Anticlerical como sabemos que fue José Martí en una época en que todavía, por obra del llamado Patronato Regio, la Iglesia Católica estuvo al servicio incondicional de la Corona de España, igualmente sabemos que su anticlericalismo no fue el del ateo sino el del cristiano escandalizado por la historia de la Iglesia (véanse en el tomo 19 de sus Obras completas las páginas 391-392), jamás negador de la tradición ético-religiosa del presbítero José Agustín Caballero, del Padre Félix Varela y de José de la Luz, a quien llamó “el padre, el silencioso fundador”, el Maestro de El Salvador, que tanto admiró y a quien tanto debió.

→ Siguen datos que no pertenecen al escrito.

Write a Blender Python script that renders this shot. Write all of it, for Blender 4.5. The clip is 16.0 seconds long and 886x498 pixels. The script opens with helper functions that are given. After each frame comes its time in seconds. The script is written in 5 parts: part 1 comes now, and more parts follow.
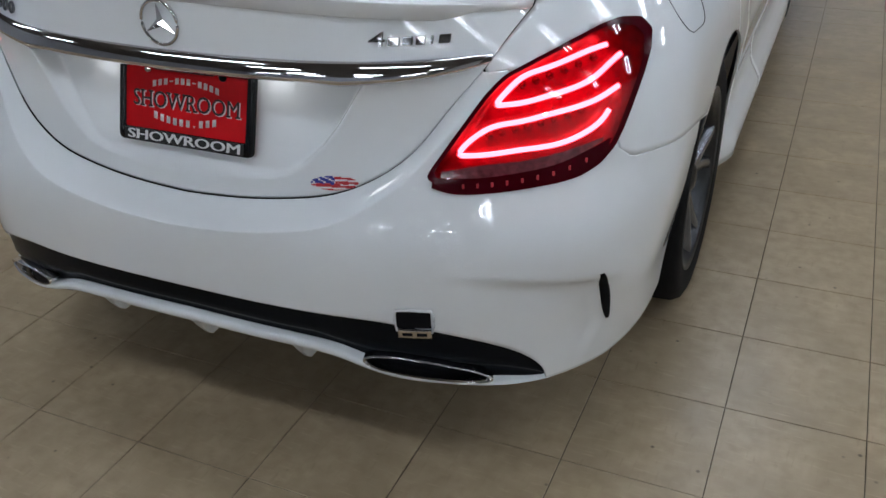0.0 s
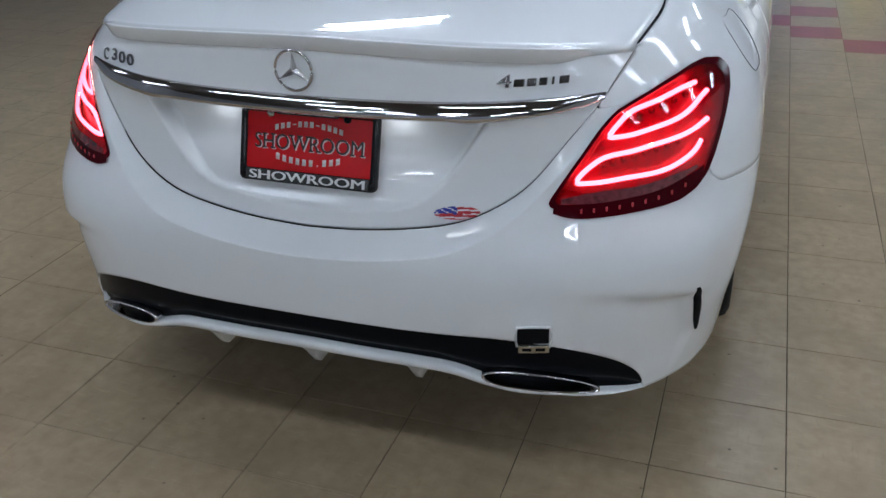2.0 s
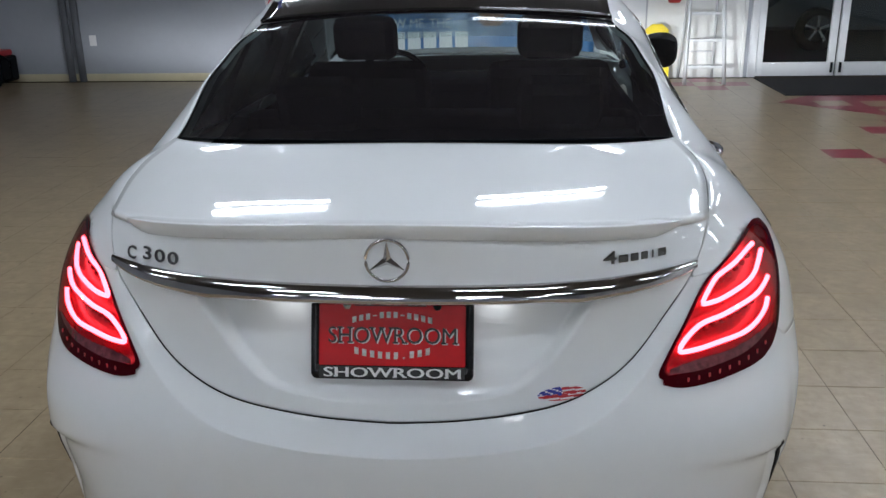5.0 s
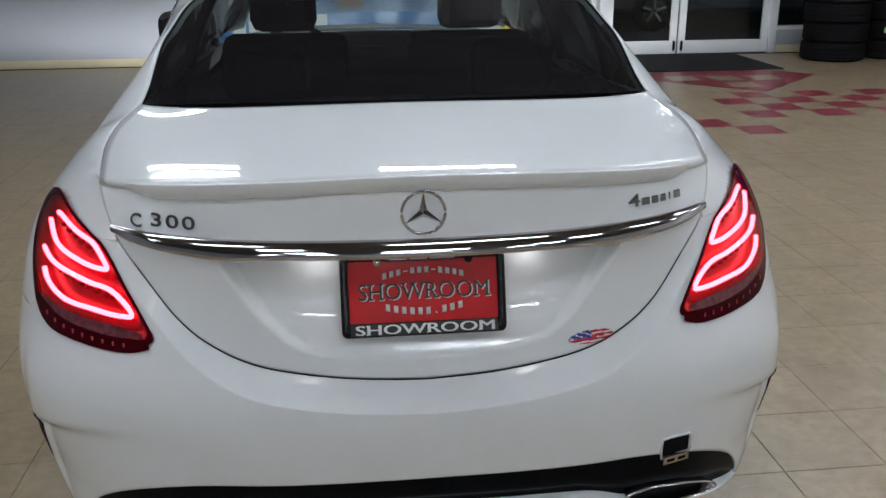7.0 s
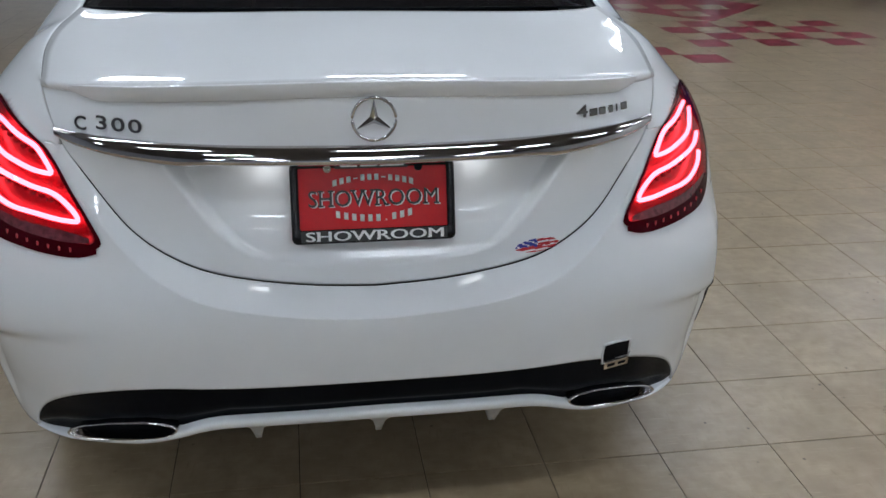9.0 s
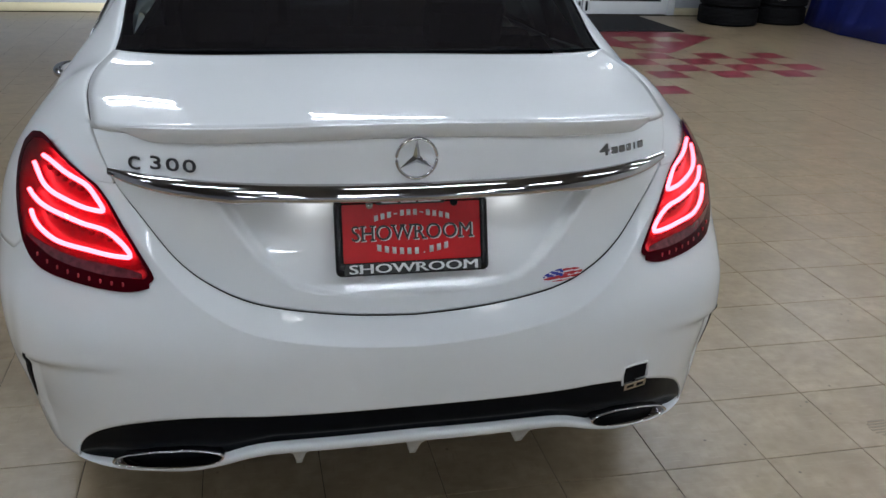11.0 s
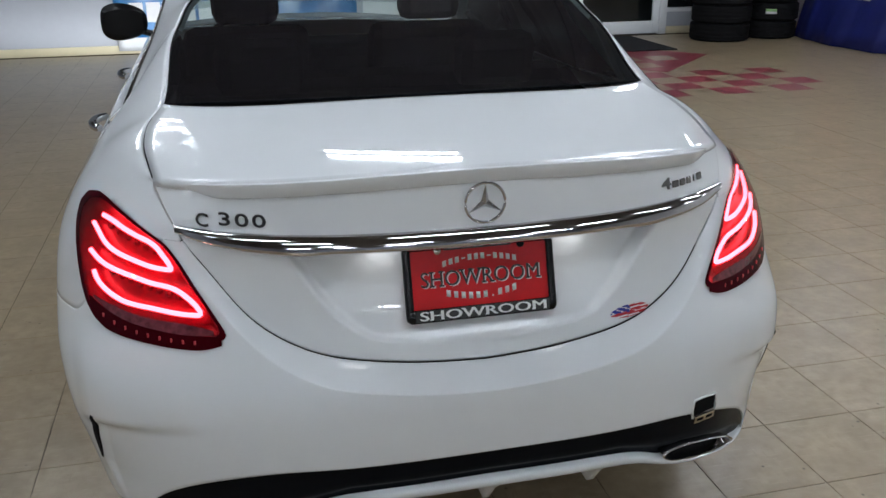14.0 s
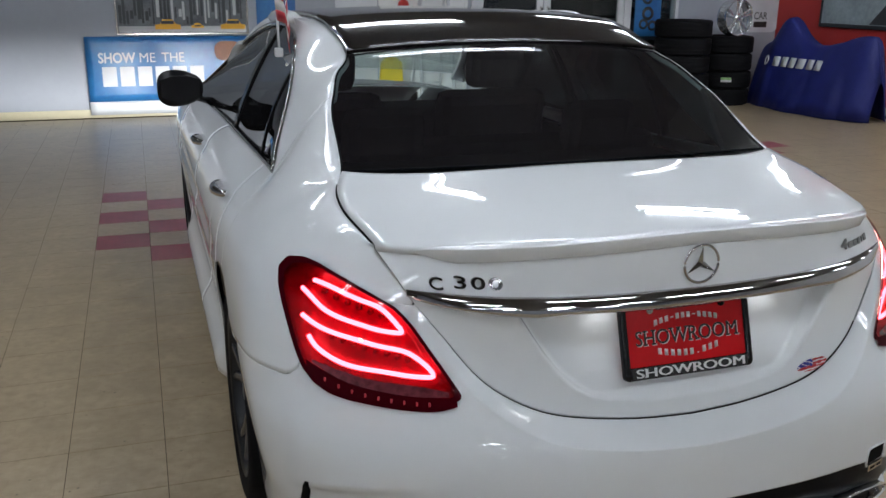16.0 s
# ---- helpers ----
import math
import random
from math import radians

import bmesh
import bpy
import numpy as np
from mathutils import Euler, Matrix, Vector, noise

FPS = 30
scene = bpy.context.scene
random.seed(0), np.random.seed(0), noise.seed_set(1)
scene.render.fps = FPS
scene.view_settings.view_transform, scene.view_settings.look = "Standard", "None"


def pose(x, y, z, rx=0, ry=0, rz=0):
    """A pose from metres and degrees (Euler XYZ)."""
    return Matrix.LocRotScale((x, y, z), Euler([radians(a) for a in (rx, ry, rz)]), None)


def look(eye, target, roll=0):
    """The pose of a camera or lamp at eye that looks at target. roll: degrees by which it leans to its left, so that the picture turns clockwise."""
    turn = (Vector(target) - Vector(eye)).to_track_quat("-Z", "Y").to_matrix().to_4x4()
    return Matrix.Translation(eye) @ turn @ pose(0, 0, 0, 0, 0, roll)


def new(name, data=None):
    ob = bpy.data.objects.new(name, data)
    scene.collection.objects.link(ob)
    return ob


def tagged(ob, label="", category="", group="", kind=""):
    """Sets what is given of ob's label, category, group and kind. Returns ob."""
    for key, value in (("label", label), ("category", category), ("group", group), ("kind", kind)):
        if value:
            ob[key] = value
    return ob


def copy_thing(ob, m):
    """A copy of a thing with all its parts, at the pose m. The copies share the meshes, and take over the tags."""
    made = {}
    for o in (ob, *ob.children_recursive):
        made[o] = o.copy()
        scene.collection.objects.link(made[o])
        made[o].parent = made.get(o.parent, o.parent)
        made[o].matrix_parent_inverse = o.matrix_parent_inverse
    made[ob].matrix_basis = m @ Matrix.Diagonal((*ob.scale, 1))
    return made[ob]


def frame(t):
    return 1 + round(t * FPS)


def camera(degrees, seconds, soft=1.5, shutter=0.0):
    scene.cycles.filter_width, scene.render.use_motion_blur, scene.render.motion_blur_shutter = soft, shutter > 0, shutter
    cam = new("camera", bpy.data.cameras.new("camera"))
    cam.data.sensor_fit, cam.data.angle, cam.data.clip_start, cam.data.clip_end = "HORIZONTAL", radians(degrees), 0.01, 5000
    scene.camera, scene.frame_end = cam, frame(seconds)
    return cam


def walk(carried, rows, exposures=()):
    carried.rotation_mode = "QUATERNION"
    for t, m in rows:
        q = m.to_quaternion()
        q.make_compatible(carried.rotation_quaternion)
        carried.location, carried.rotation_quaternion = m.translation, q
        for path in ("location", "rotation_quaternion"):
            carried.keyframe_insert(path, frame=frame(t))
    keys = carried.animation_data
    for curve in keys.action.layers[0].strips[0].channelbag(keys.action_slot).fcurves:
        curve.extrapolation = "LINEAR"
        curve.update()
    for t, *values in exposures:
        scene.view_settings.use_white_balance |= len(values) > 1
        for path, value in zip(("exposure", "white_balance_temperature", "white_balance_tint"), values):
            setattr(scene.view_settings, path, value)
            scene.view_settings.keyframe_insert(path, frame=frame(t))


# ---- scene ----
cam = camera(53.3, 16.0, soft=1.5)
PATH = [
    (0, (1.169, -1.183, 1.378), (0.391, 0.363, 0.376), -2.2),
    (0.5, (1.146, -1.217, 1.392), (0.358, 0.319, 0.382), -2.5),
    (1, (1.071, -1.323, 1.4), (0.302, 0.236, 0.411), -2.3),
    (1.5, (0.977, -1.442, 1.414), (0.237, 0.156, 0.465), -2.2),
    (2, (0.908, -1.46, 1.423), (0.241, 0.188, 0.508), -2.0),
    (2.5, (0.808, -1.394, 1.393), (0.181, 0.277, 0.49), -2.5),
    (3, (0.733, -1.312, 1.385), (0.188, 0.386, 0.481), -2.5),
    (3.5, (0.674, -1.303, 1.41), (0.203, 0.425, 0.519), -2.7),
    (4, (0.562, -1.376, 1.443), (0.185, 0.419, 0.646), -2.2),
    (4.5, (0.395, -1.477, 1.467), (0.109, 0.37, 0.757), -1.2),
    (4.7, (0.347, -1.505, 1.492), (0.084, 0.372, 0.851), -1.0),
    (6.8, (-0.048, -1.495, 1.455), (0.064, 0.396, 0.815), -0.7),
    (7, (-0.078, -1.527, 1.426), (0.06, 0.354, 0.759), -0.5),
    (7.5, (-0.064, -1.54, 1.379), (0.144, 0.296, 0.615), 0.0),
    (8, (-0.001, -1.514, 1.356), (0.232, 0.298, 0.543), 0.4),
    (8.5, (0.006, -1.518, 1.371), (0.247, 0.291, 0.554), 0.7),
    (9, (-0.088, -1.561, 1.392), (0.166, 0.249, 0.58), 1.4),
    (9.2, (-0.145, -1.588, 1.403), (0.112, 0.224, 0.596), 1.3),
    (11.3, (-0.302, -1.641, 1.438), (0.074, 0.176, 0.691), 2.2),
    (11.5, (-0.319, -1.653, 1.435), (0.06, 0.166, 0.693), 2.1),
    (12, (-0.228, -1.572, 1.408), (0.21, 0.24, 0.682), 1.0),
    (12.5, (-0.109, -1.442, 1.369), (0.417, 0.336, 0.621), 1.2),
    (13, (-0.061, -1.368, 1.339), (0.499, 0.366, 0.516), 1.4),
    (13.5, (-0.188, -1.438, 1.414), (0.297, 0.33, 0.616), 0.4),
    (14, (-0.425, -1.571, 1.471), (-0.035, 0.26, 0.767), -0.3),
    (14.5, (-0.602, -1.628, 1.488), (-0.264, 0.218, 0.798), 0.2),
    (15, (-0.716, -1.563, 1.468), (-0.337, 0.286, 0.807), 0.5),
    (15.5, (-0.847, -1.455, 1.458), (-0.376, 0.381, 0.82), 0.5),
    (16, (-1.023, -1.482, 1.492), (-0.46, 0.35, 0.921), 0.6),
]
BALANCE = [(0, 0.0, 6450, 10), (1.5, 0.0, 6200, 10), (3.5, 0.0, 6150, 10), (4.7, 0.0, 6500, 10), (7, 0.0, 6750, 10), (8.5, 0.0, 6550, 10), (12.5, 0.0, 6550, 9), (16, 0.0, 6700, 10)]
walk(cam, [(t, look(eye, target, roll)) for t, eye, target, roll in PATH], BALANCE)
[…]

No menos profundos fueron sus vínculos con la catolicidad de los Siglos de Oro españoles: con la España de Santa Teresa, “que fue quien dijo que el diablo era el que no sabía amar”, y sobre cuyas afinidades estilísticas con Martí escribió Juan Marinello un memorable ensayo; la España de Quevedo, “que ahondó tanto en lo que venía, que los que hoy vivimos, con su lengua hablamos”; la España de Calderón, “gran meditabundo, gran esperador, gran triste”, único parigual, a su juicio, de Shakespeare, junto a Esquilo, Schiler y Goethe; la España de Velásquez, que “creó de nuevo los hombres olvidados”, y de Goya, a quien consideró “uno de sus maestros”, anticipadores ambos del en su tiempo incomprendido impresionismo francés; la España, en fin, de Cervantes: “aquel temprano amigo del hombre que vivió en tiempos aciagos para la libertad y el decoro, y con la dulce tristeza del genio prefirió la vida entre los humildes al adelanto cortesano y es a la vez deleite de las letras y uno de los caracteres más bellos de la historia”.

 

En su primer destierro de revolucionario que entregaría la vida para liberar a su pueblo del yugo colonial, reencontró al “sobrio y espiritual pueblo de España” que había conocido en el hogar habanero de sus padres, valenciano él, canaria ella; tuvo un lugar en su corazón para los comuneros de Castilla y Aragón, “franco, fiero, fiel, sin saña”, reconoció “el ente misterioso de la raza y el espíritu perdurable de la lengua”. Es ese “ente” y ese “espíritu”, renacidos a nueva luz bajo los cielos de México, Guatemala y Venezuela, los que nos convocan hoy para adentrarnos, no solo en las anticipaciones o premoniciones de su genio verbal, sino en las lecciones más altas que con ese genio y con su vida supo darnos.

 

Como poeta “en versos” (ya que más aún, como él quería, lo fue “en actos”) Martí descubrió antes que todos la verdadera “musa nueva” de una modernidad florecida a partir de la raíz hispánica, en Ismaelillo (1881); descubrió el verbo desnudo, visionario y “protoplasmático”, anterior a la escisión de verso y prosa, como observó Unamuno, antes que el propio Unamuno de El Cristo de Velásquez, y descubrió, antes que Antonio Machado, el uso del acento popular para la expresión alta de una concepción del mundo que vibra con todas las cuerdas del alma, y las armoniza, en Versos sencillos. Sus contemporáneos sucesivos son, después de Rubén Darío –al que llamó “hijo” y que a él lo llamó “maestro”–, Gabriela Mistral, César Vallejo y José Lezama Lima, que en 1960 dijo que es él, Martí, quien nos acompaña en esta última era, “la era de la posibilidad infinita”.